- Developer: OPhone Software Developers Network
- Working state: No longer supported
- Source model: Open source
- Initial release: 2 August 2009; 16 years ago
- Latest release: OPhone 2.5 / 22 April 2011; 14 years ago
- Supported platforms: ARM, MIPS, Power ISA, x86
- Kernel type: Monolithic (Linux)
- License: Apache 2.0 and GPLv2
- Official website: web.archive.org/web/20130524223043/http://www.ophonesdn.com/

= OPhone =

Mobile operating system

OPhone (also known as OPhone OS, and sometimes called OMS, short for Open Mobile System) was a mobile operating system running on the Linux kernel and based on early versions of Android. The operating system was developed for China Mobile by software firm Borqs.

== History ==
OPhone was a smartphone software platform developed by China Mobile and based on the Linux kernel and Android operating system. OPhone was based on open source software and mobile internet technologies. Android was modified for local Chinese markets by China Mobile's OPhone Software Developers Network.

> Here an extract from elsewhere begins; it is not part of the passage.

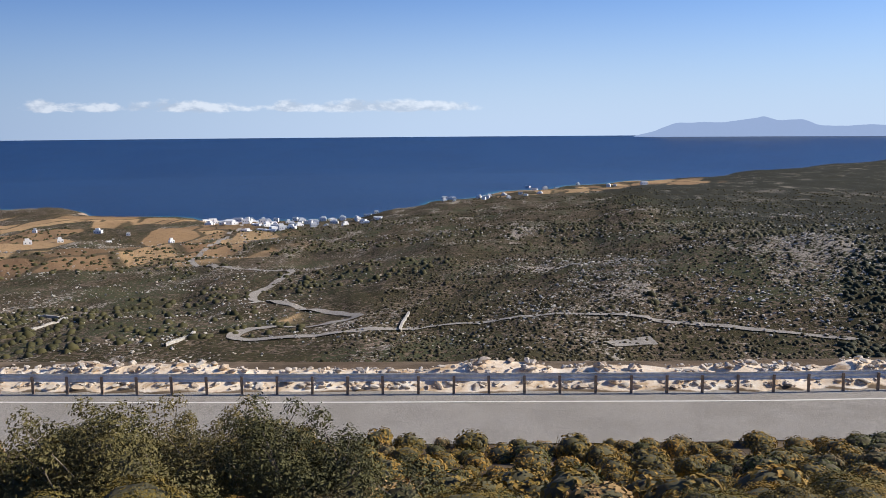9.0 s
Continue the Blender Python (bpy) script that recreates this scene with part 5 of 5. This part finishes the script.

The system provided a limited mobile internet experience using China Mobile's proprietary TD-SCDMA (3G) network and its GSM (2G) network.

== Devices ==
The OPhone operating system has only appeared on China Mobile phones, and a modified version of OMS appeared on other carriers as Android+, also developed and maintained by Borqs.

The first publicly released device to feature the operating system was Lenovo O1, a collaboration between China Mobile and Lenovo.

== Software development ==
In 2009 Q1, the 1.0 version was released, corresponding to Android 1.0.

In 2009 Q4, the 1.5 version was released, corresponding to Android 1.5 (Cupcake).

In 2010 Q2, the 2.0 version was released, corresponding to Android 2.1 (Eclair). According to a Sina Tech release, this iteration would include support for the Windows Mobile API framework. By April 2010, around 600 apps were developed specifically for OPhones.

In 2011 Q1, the 2.5 version was released, corresponding to Android 2.2 (Froyo). This was the last confirmed release of the operating system, which has not received updates since then.